Anastasia, but not Franziska, would undoubtedly have seen the Amber Room, pictured here in glorious facsimile.  This remarkable artefact was presented to Peter the Great by the Prussian King Friedrich Willhelm in 1716 and installed in a ballroom in the Catherine Place at St Petersburg.  It consisted, apparently, of a series of elaborately ornate removable panels made entirely of amber which lined the walls of a palace ballroom.  This gaudy and absurdly expensive work of art quite possibly says everything you need to know about the Russian aristocracy, dancing happily in a room worth millions of roubles while their peasants froze to death.

Nonetheless the room was better treated by the Red Army than its occupants.  After the revolution the Catherine Palace was turned into a museum and the room was left intact for people to visit, no doubt as a reminder of the gap between rich and poor that the Bolsheviks were supposed to be closing.  However, in 1941 the Germans took St Petersburg, then renamed Leningrad as saints of the revolution replaced those of the opium of the people.  As part of their looting of the city they packed the panels and associated artworks in crates and shipped them back to Konigsberg in East Prussia. 

In 1945 it was apparently still there when the Red Army took Konigsberg in their turn.  However, it never made it back to Russia.  There are two theories about why.  One is that in the course of the initial invasion the room was either destroyed by fire or stolen by Red Army officers and sold piece by piece for their own profit.  The other is that the Nazis managed to hide it somewhere, and it is still hidden to this day.  The first official Russian investigator to arrive on the scene a few months later concluded that the room had been destroyed.  However, he recanted in the face of a later investigation which claimed it was probably still hidden somewhere in Germany, and the way was opened for decades of treasure hunting which is still going on to this day.

For Catherine Scott-Clark and Adrian Levy, who wrote the article I read, the jury is still out to some extent because they were unable, even after the collapse of the USSR, to secure the release of the official archive.  However, they conclude that the original investigator was right and the Amber Room was destroyed in the fire that destroyed the Konigsberg Palace in April 1945.  However it was not acceptable to show the Red Army as having wantonly destroyed a Russian national treasure or, worse still, stolen it for their own profit.  Knowing the political climate in post-war USSR, it is not hard to imagine the investigator saying whatever he needed to stay out of the gulag.  Much safer to blame the Nazis, even if it did lead to the Stasi wasting millions on a wild goose chase.

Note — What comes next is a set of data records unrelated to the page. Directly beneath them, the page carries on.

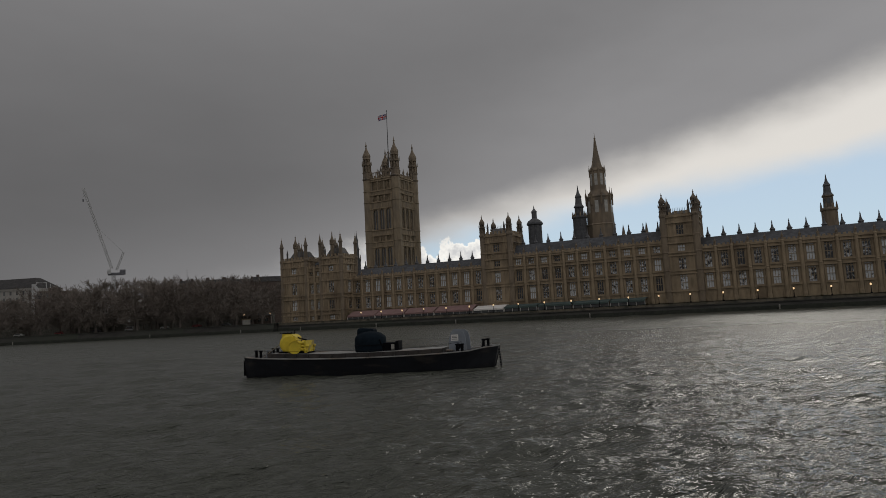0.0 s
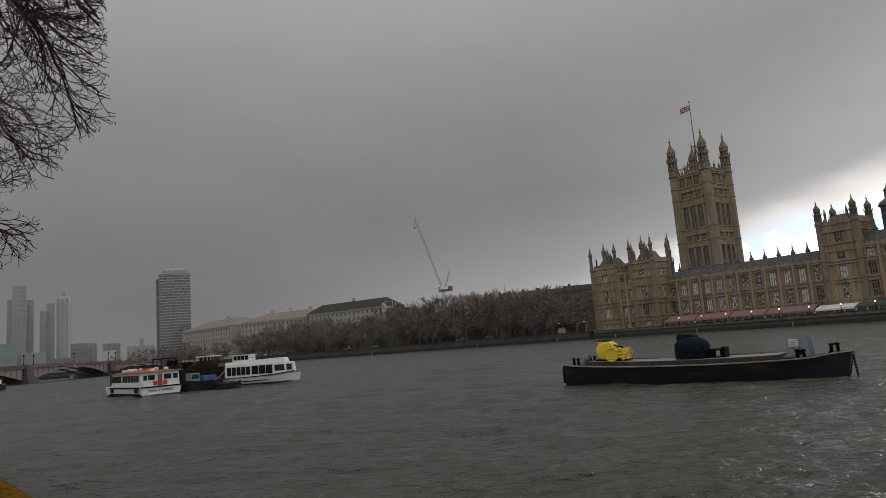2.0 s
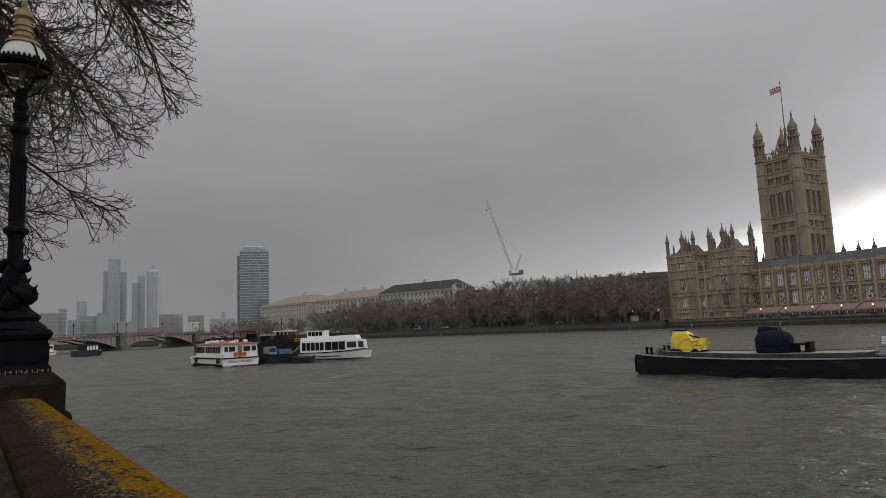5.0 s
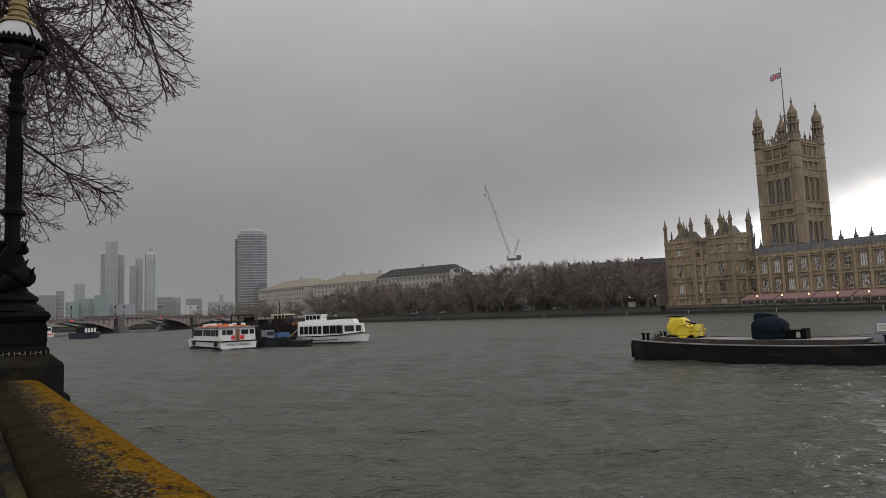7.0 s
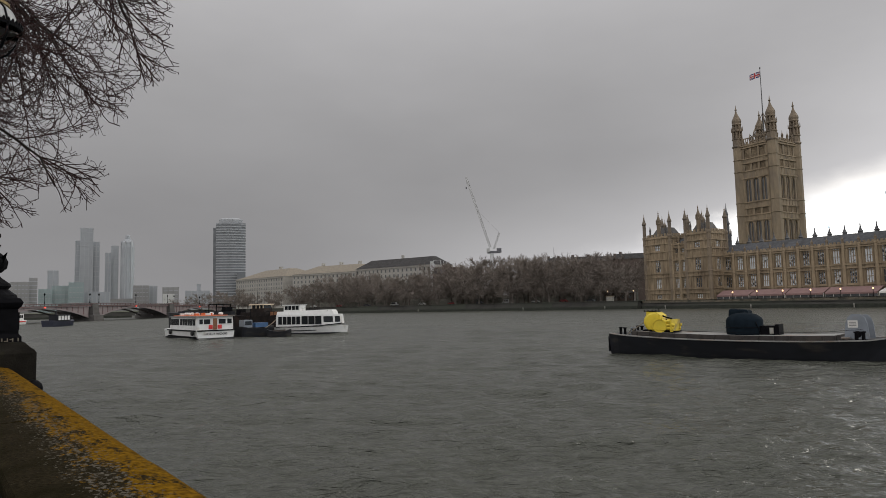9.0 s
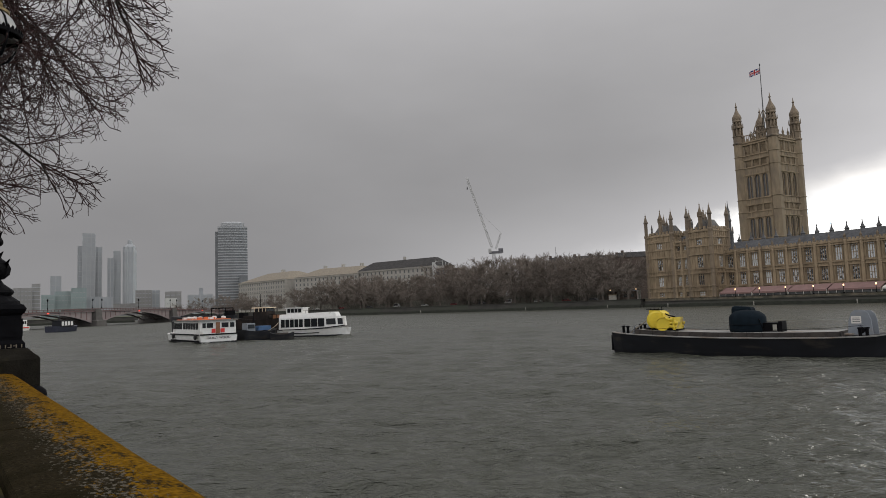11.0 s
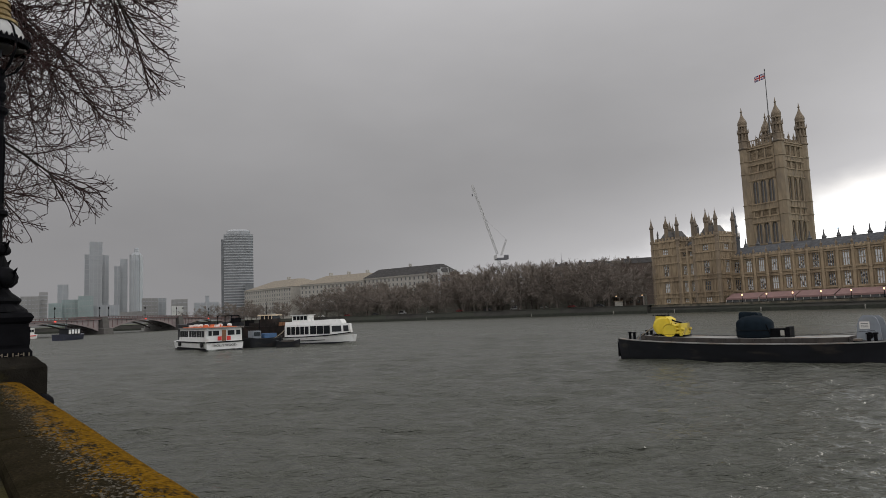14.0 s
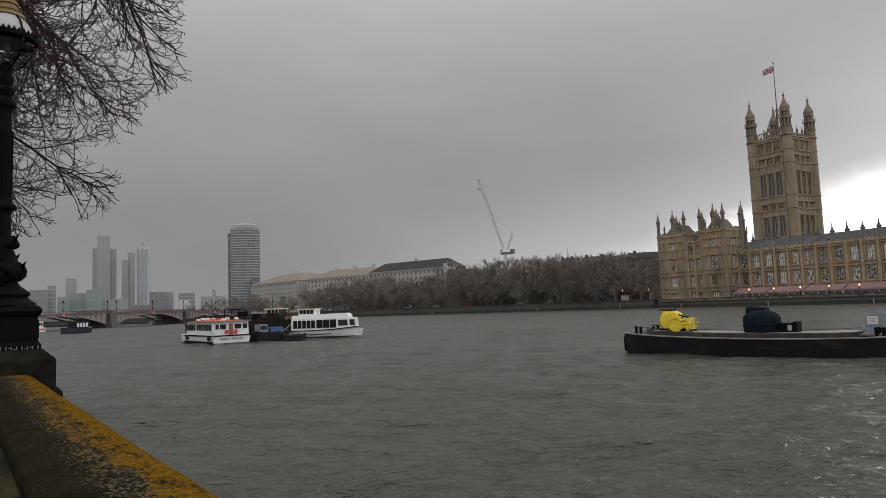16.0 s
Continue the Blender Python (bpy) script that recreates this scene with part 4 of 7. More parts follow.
rng = random.Random(11)
count = 0
CROWN_LINE = ((13, 17, 21, 25, 29, 31.5, 33, 37, 41, 43, 44.5, 46, 50), (3.8, 3.95, 4.25, 4.2, 4.15, 3.65, 2.85, 2.85, 2.95, 2.5, 1.8, 1.5, 1.3))
for row, (back, n) in enumerate(((6, 18), (14, 18), (24, 16), (36, 14), (50, 12), (68, 11))):
    for j in range(n):
        f = (j + 0.5 + rng.uniform(-0.35, 0.35)) / n
        if f > 0.72 and row > 2:
            continue
        v = on_bank(min(max(f, 0.005), 0.99), back + rng.uniform(-3, 3))
        line = float(np.interp(math.degrees(math.atan2(-v.x, v.y)), *CROWN_LINE))
        garden_tree(v.x, v.y, 3.7, (0.8 + v.length * math.tan(radians(line))) * rng.uniform(0.8, 1.02), count)
        count += 1

# parked coaches and cars, filler shrubs and a low lodge behind the garden wall
HEDGE = material("hedge", (0.1, 0.095, 0.08), 0.95, vary=0.4, scale=1.0)
# made-up shrubbery, added to block the sky showing under the tree crowns
for f, back, tall, kind_ in [(f, 74.0, 6.0, "shrubbery") for f in (0.1, 0.3, 0.5, 0.7)]:
    v, w = on_bank(f - 0.1, back), on_bank(f + 0.1, back)
    bm = bmesh.new()
    d = w - v
    k = 26
    rngh = random.Random(int(f * 100))
    rings = []
    for i in range(k + 1):
        p = v + d * i / k
        hh = tall * (1 + rngh.uniform(-0.26, 0.26))
        nrm = Vector((-d.y, d.x)).normalized()
        rings.append([(*(p + nrm * s), z) for s, z in ((-1, 3.7), (-1.1, 3.7 + hh * 0.7), (-0.4, 3.7 + hh), (0.5, 3.7 + hh * 0.95), (1.1, 3.7 + hh * 0.6), (1, 3.7))])
    loft(bm, rings)
    solo(kind_, bm, HEDGE, "filler shrubbery behind the garden trees", "hedge", group="garden shrubs")
CAR_COLS = [material("car_paint", c, 0.3, vary=0.05) for c in ((0.45, 0.45, 0.45), (0.04, 0.04, 0.05), (0.25, 0.03, 0.03), (0.5, 0.5, 0.48))]
TYRE = material("tyre", (0.015, 0.015, 0.015), 0.9)


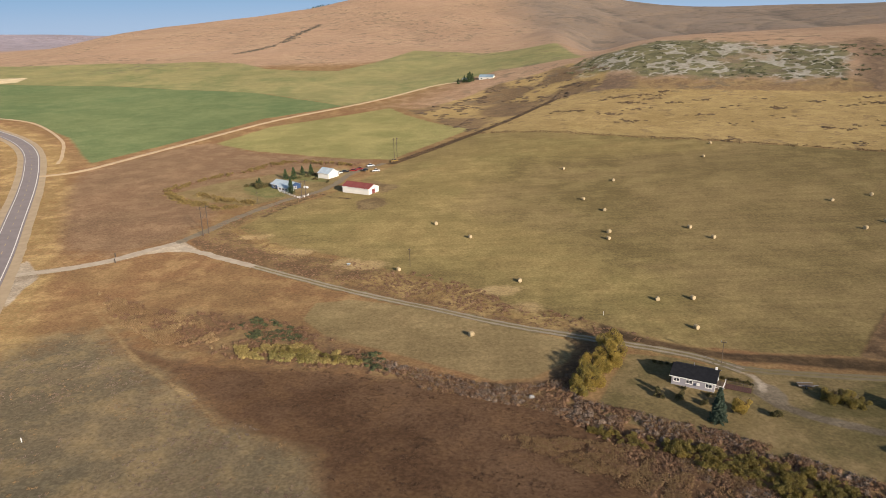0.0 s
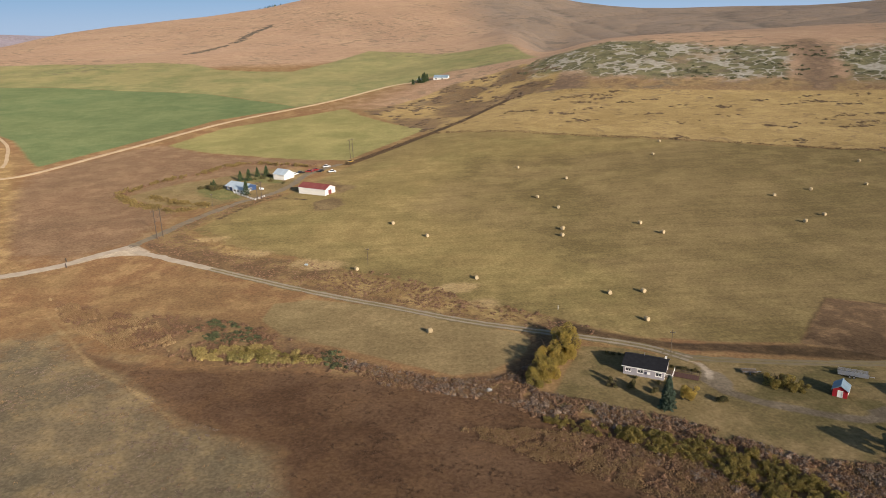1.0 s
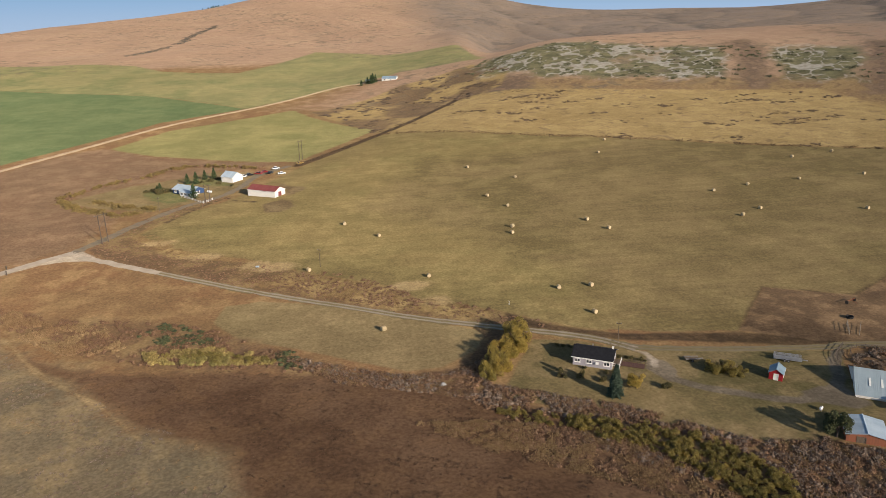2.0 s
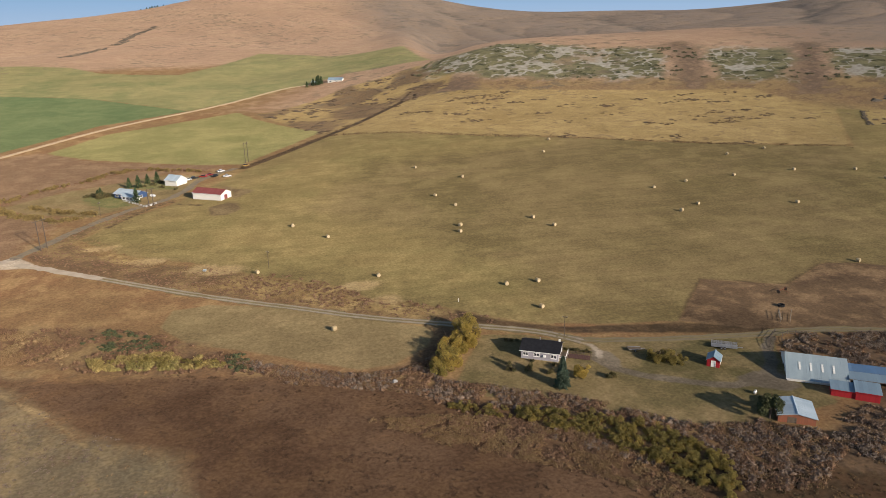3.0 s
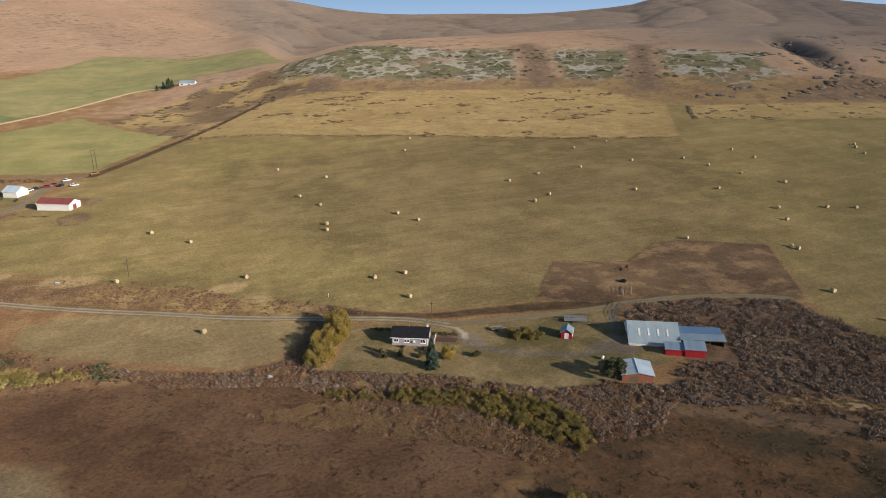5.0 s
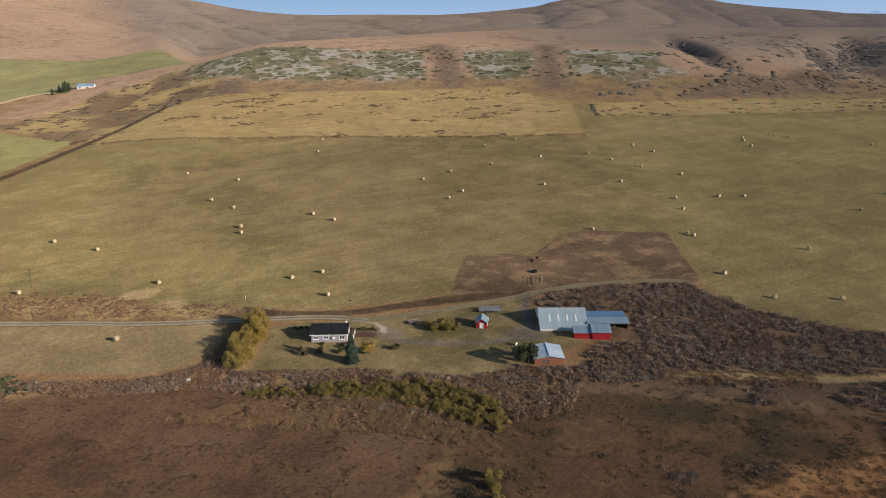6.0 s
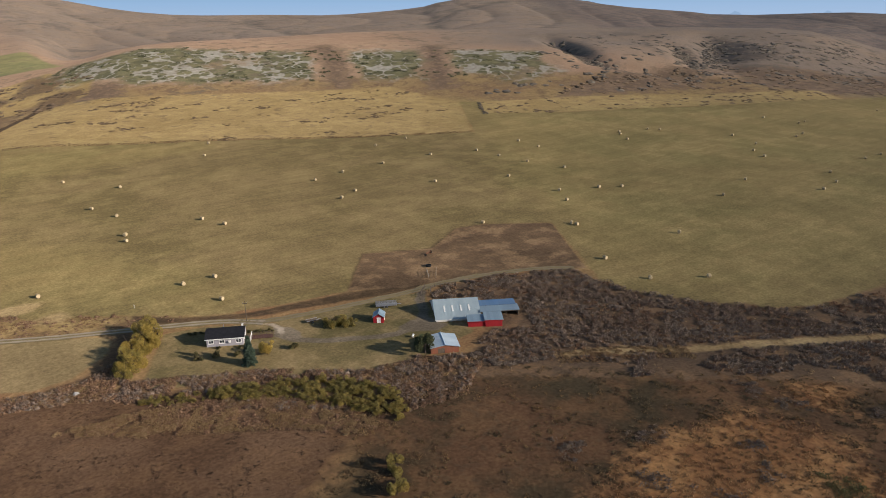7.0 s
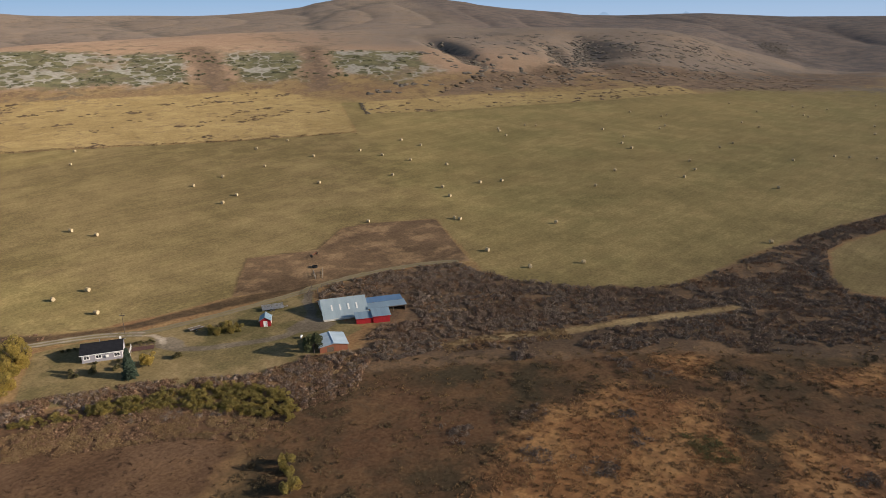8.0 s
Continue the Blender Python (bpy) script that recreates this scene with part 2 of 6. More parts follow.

It's hard to know what to make of all this, really.  By all accounts the Romanovs were well past their use-by date.  The romance of finding a last surviving link to the glories of Imperial Russia in the person of a lost princess, or a lost treasure, turns out to be no more than fantasy.  The harsh reality is that both were destroyed by the Red Army.  The fading glories of a romantic past were not left to fade gracefully, or preserved as monuments to a bygone age.  They were brutally rubbed out by a bunch of clumsy thugs.